The Unspoken Alliance in Inaction

For all their public feuding, Marcos and Duterte share an unspoken interest in a probe that’s dramatic enough to appease the public but inconclusive enough to preserve the political ecosystem they both inhabit. The ICI’s drawn-out, toothless inquiry serves both:

  • Marcos looks tough on corruption without rocking the boat.
  • Duterte can rail against the system without offering solutions.

It’s a pas de deux of mutual convenience, choreographed to keep the status quo intact.


Act III: The Path Not Taken

What would a genuine anti-corruption drive look like? Here’s a menu of alternatives, served with a side of sarcasm to highlight the ICI’s inadequacy:

Turbo-Charge the COA

A leader serious about results might give the COA a special mandate and budget, letting forensic auditors move at the speed of scandal, not the pace of bureaucracy. But that would mean ceding control, and control is the currency of Philippine politics.

DOJ-Led Task Force

A prosecution-ready task force with real teeth could haul in contractors and officials, with evidence admissible in court. Too risky—someone might actually go to jail.
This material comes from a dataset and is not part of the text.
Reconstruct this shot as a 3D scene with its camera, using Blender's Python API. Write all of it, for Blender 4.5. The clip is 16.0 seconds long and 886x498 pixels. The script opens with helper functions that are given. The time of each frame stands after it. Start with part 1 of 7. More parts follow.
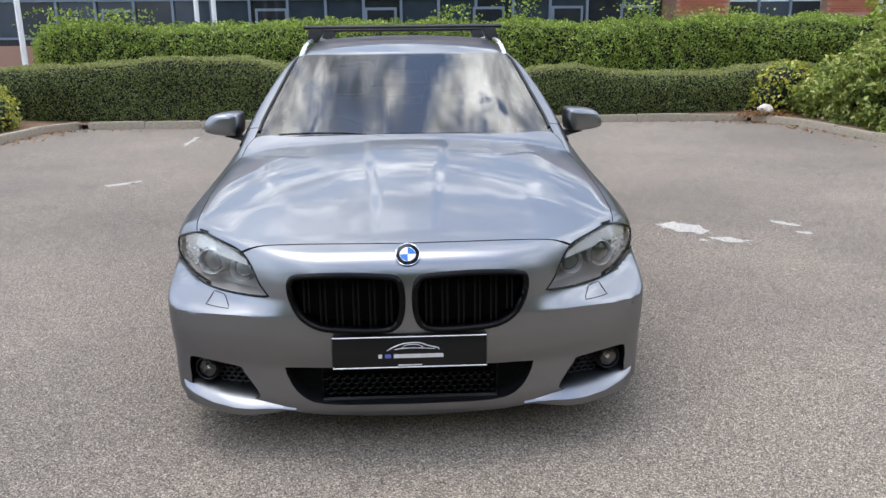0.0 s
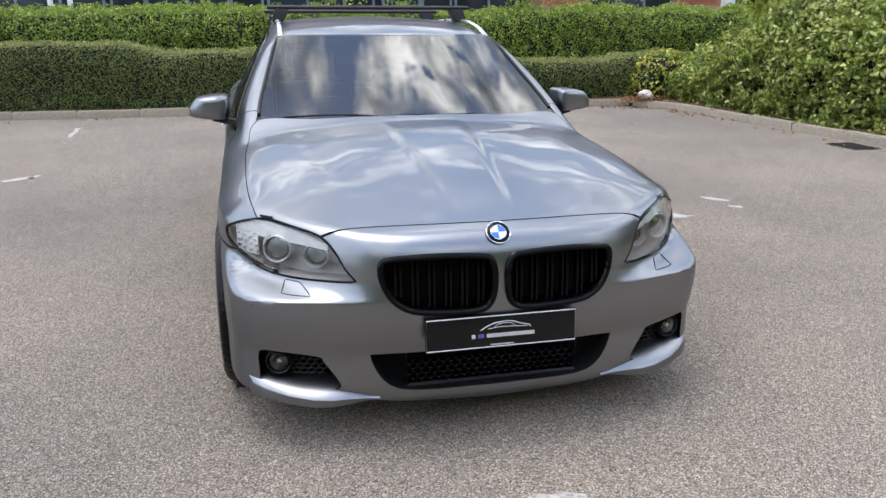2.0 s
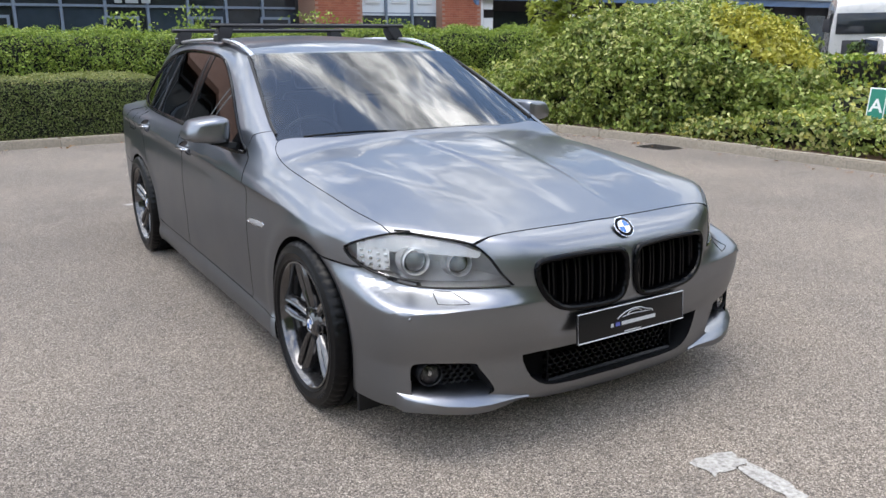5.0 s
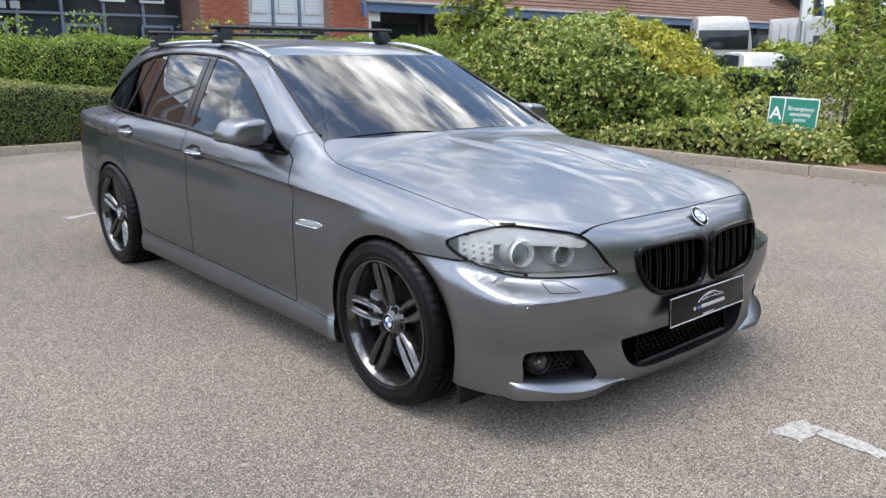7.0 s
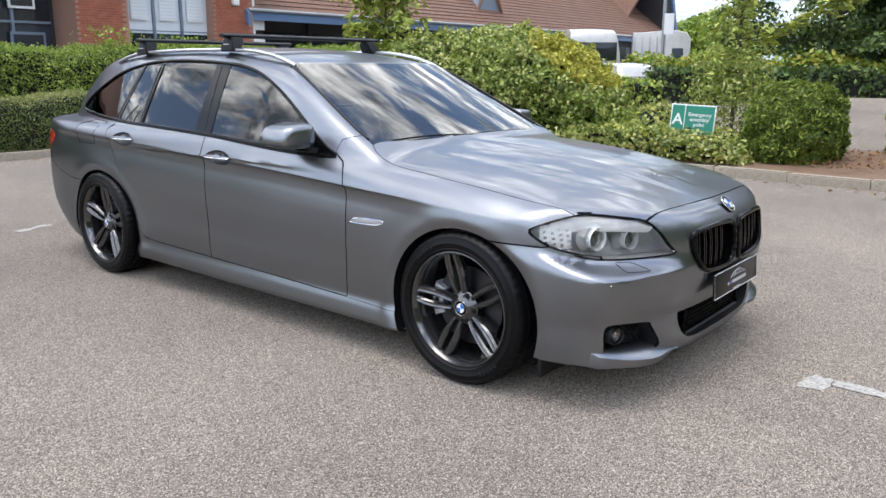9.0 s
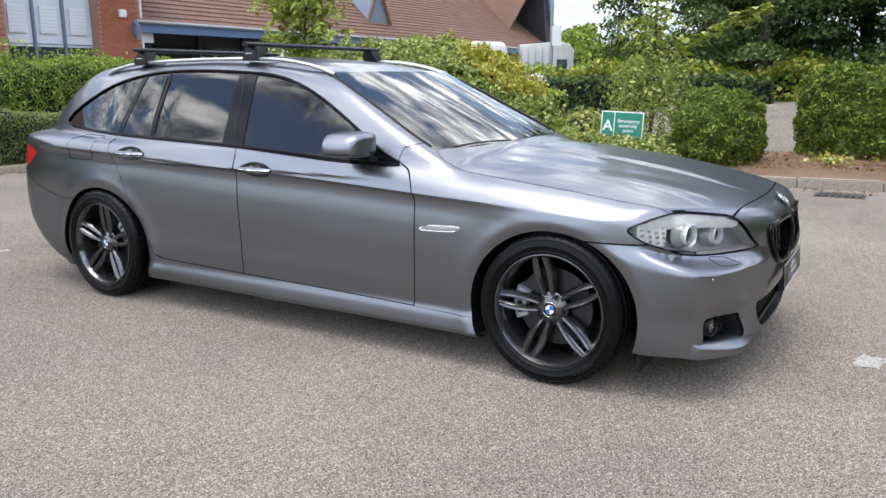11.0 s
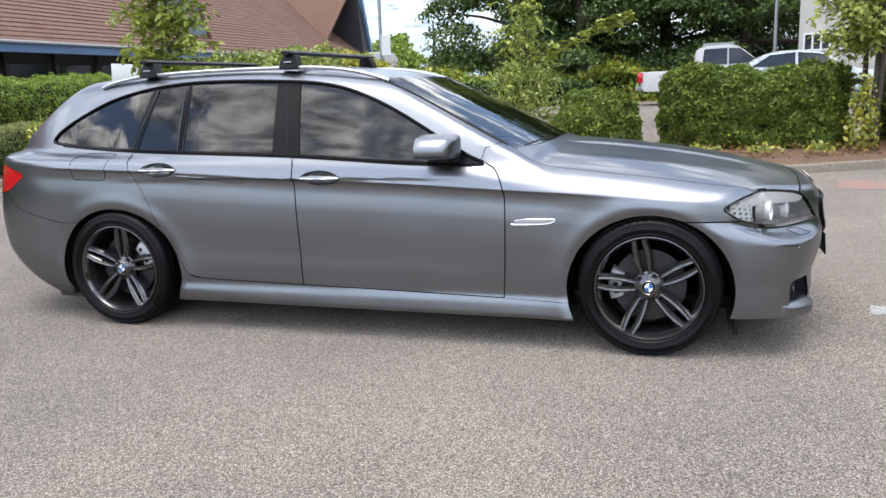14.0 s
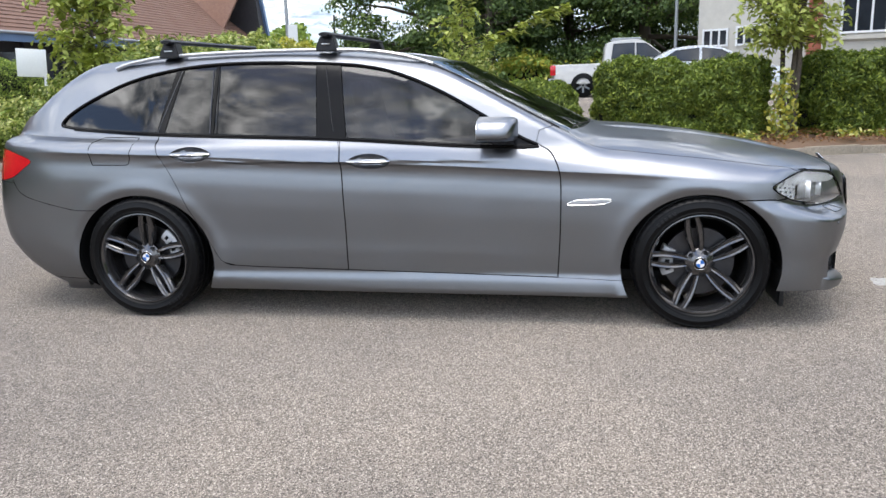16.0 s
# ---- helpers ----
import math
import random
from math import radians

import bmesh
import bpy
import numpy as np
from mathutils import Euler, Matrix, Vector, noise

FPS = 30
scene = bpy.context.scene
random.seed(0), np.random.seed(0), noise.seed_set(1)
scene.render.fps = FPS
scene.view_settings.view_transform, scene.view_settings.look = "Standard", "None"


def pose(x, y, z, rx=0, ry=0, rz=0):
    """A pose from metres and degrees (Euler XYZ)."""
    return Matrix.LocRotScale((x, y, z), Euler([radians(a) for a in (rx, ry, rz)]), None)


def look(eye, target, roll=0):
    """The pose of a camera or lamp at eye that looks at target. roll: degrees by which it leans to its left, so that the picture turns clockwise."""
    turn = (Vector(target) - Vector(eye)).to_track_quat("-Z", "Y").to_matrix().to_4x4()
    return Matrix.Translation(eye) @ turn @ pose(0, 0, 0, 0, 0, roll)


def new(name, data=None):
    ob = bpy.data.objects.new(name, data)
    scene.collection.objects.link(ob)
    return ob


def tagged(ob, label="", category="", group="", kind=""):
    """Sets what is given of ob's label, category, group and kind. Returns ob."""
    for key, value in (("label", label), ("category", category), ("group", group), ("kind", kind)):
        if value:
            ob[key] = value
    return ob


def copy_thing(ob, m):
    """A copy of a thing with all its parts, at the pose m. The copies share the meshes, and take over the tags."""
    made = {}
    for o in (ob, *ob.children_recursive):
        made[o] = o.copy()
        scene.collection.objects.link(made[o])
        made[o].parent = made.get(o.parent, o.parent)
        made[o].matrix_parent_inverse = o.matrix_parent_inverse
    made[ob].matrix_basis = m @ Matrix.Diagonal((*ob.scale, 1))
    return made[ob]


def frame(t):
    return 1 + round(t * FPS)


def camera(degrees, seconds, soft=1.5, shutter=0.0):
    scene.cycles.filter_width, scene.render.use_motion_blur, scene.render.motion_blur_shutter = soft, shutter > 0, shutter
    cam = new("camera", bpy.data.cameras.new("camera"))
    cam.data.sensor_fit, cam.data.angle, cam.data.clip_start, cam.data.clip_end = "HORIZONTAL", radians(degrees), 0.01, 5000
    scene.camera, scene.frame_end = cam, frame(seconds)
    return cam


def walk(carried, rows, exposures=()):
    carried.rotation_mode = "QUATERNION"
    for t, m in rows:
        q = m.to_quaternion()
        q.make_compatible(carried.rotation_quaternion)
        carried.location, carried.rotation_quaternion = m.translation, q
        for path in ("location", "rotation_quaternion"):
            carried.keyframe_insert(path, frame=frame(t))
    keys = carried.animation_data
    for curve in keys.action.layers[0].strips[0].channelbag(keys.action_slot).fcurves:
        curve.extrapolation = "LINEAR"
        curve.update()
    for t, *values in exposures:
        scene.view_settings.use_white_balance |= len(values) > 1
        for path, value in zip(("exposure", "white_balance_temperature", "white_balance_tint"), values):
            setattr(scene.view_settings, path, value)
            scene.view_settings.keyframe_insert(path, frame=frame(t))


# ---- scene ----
cam = camera(58.4, 16.0)
PATH = [
    (0, (0.003, -3.317, 1.461), (0.09, -1.389, 0.939), -0.6),
    (0.5, (-0.188, -3.37, 1.452), (-0.046, -1.447, 0.924), -0.7),
    (1, (-0.351, -3.336, 1.432), (-0.13, -1.423, 0.894), -0.9),
    (1.5, (-0.532, -3.233, 1.406), (-0.206, -1.337, 0.86), -0.6),
    (2, (-0.759, -3.189, 1.419), (-0.313, -1.318, 0.871), 0.0),
    (2.5, (-1.021, -3.178, 1.409), (-0.457, -1.337, 0.87), 0.6),
    (3, (-1.204, -3.12, 1.4), (-0.533, -1.311, 0.871), 0.7),
    (3.5, (-1.382, -3.022, 1.401), (-0.619, -1.249, 0.876), 0.2),
    (6, (-2.373, -2.646, 1.372), (-1.217, -1.086, 0.892), -0.5),
    (6.5, (-2.535, -2.537, 1.349), (-1.317, -1.023, 0.875), -0.3),
    (7, (-2.674, -2.374, 1.349), (-1.398, -0.908, 0.877), -0.1),
    (7.5, (-2.872, -2.301, 1.352), (-1.536, -0.889, 0.883), -0.1),
    (8, (-3.079, -2.226, 1.356), (-1.681, -0.873, 0.891), -0.1),
    (10.5, (-3.851, -1.493, 1.315), (-2.211, -0.429, 0.892), -0.0),
    (11, (-3.967, -1.292, 1.317), (-2.286, -0.293, 0.897), -0.4),
    (11.5, (-4.164, -1.124, 1.332), (-2.441, -0.198, 0.916), -0.7),
    (12, (-4.282, -0.916, 1.311), (-2.519, -0.064, 0.9), -1.1),
    (12.5, (-4.351, -0.688, 1.297), (-2.557, 0.095, 0.89), -1.3),
    (13, (-4.505, -0.494, 1.314), (-2.682, 0.22, 0.907), -1.6),
    (13.5, (-4.602, -0.337, 1.307), (-2.755, 0.313, 0.903), -1.9),
    (14, (-4.644, -0.15, 1.309), (-2.773, 0.429, 0.904), -2.1),
    (14.5, (-4.687, 0.036, 1.298), (-2.796, 0.541, 0.889), -2.0),
    (15, (-4.81, 0.242, 1.301), (-2.904, 0.68, 0.885), -1.8),
    (15.5, (-4.86, 0.432, 1.293), (-2.942, 0.806, 0.867), -1.6),
    (16, (-4.871, 0.634, 1.288), (-2.945, 0.953, 0.857), -1.5),
]
walk(cam, [(t, look(eye, target, roll)) for t, eye, target, roll in PATH], exposures=[(0.0, 1.04)])

# ---- daylight: a bright sky of broken cloud, the sun veiled ----
SUN_UP, SUN_ROUND = 78, 285
world = bpy.data.worlds.new("sky")
scene.world = world
world.use_nodes = True
wt = world.node_tree
wn = wt.nodes
sky = wn.new("ShaderNodeTexSky")
sky.sky_type, sky.sun_disc, sky.sun_elevation, sky.sun_rotation = "NISHITA", False, radians(SUN_UP), radians(SUN_ROUND)
way = wn.new("ShaderNodeTexCoord")
split = wn.new("ShaderNodeSeparateXYZ")
wt.links.new(way.outputs["Generated"], split.inputs[0])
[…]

Public Geotagging Dashboards

Mandate geotagging for every infrastructure project, with public dashboards showing budgets, progress, and photos. Transparency invites scrutiny, though, and scrutiny is the enemy of narrative.

Blue Ribbon Committee Probe

A fully resourced, livestreamed Senate investigation could drag the truth into the open with subpoena power. But that would steal the Palace’s spotlight.

These alternatives weren’t chosen because they work too well, threatening the political cartels that thrive on opacity. The ICI was a choice—a politically convenient one.


The Final Curtain: A Tragedy in Floodwater

The real cost of this circus isn’t measured in headlines but in human lives. Substandard flood control projects, ghost contracts, and kickbacks have left communities drowning—literally. Typhoon after typhoon, towns are submerged, lives are lost, and the poor pay the price for elite gamesmanship. The ICI isn’t just a failure of process; it’s a symptom of a system that refuses to cure its own disease.

The Tragedy

Corruption isn’t the scandal—it’s the refusal to confront it head-on, opting instead for a commission that’s more stage prop than solution.

The Culprits

This isn’t Marcos’ fault alone, nor Duterte’s. It’s the collective failure of a political class that prefers shadowboxing to accountability.

Recommendations for the Public and Institutions

  • Demand the Ombudsman and COA take center stage with real resources.
  • Reject closed-door drama and insist on livestreamed hearings.
  • See the political sniping for what it is: a distraction from submerged towns and empty coffers.

The ICI may be a spoon, but the people can still demand a shovel.